The retailer has worked to improve stores and create beauty spaces that were vacated by Sephora when the beauty specialist left to pursue a partnership with Kohl’s, Simon Property Group CEO David Simon told analysts earlier this year.

In a statement Thursday, J.C. Penney CEO Marc Rosen said the retailer is “poised for continued growth.”

“J.C. Penney is on strong financial footing and is steadily increasing relevance and frequency with our core customers,” he said.

The company hasn’t released its financial results since being acquired out of bankruptcy by the mall REITs, but detailed financial information is being provided to the Securities and Exchange Commission by a property trust tasked with selling some Penney stores.

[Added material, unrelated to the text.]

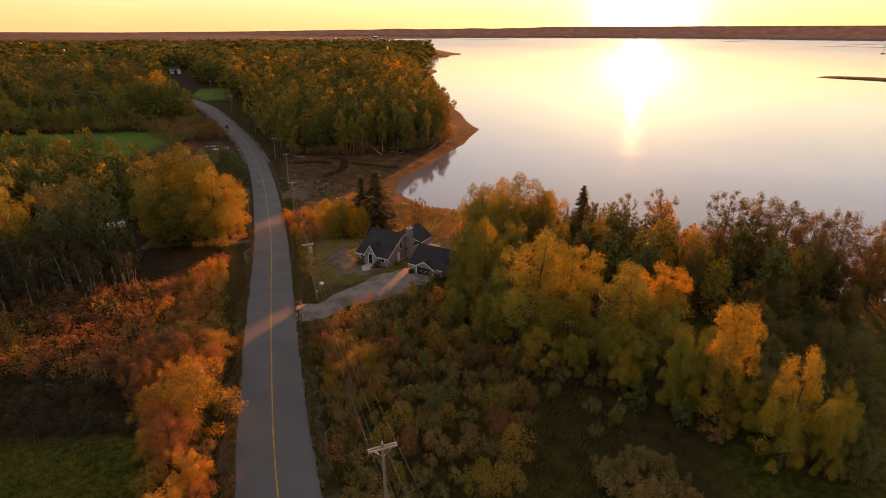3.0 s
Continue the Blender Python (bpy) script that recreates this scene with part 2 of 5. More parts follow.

Notably absent from the newly announced strategy are any plans to shrink stores, reduce the company’s fleet or move away from malls, many of which are owned by Penney’s new owners. Rivals Kohl’s and Macy’s in recent months have announced plans to run more smaller stores. Kohl’s already operates mostly in strip-style centers, and Macy’s has greatly expanded plans to open more small-format stores away from the mall. J.C. Penney didn’t immediately respond to questions about whether it will explore such options.

But neither a change in venue nor a billion-dollar investment is likely to help the department store much at this point, according to Nick Egelanian, president of retail development firm SiteWorks.

“All the money in the world cannot fix a relevancy problem,” he said by email. “J.C. Penney is an obsolete retail concept in obsolete real estate with an obsolete business strategy.”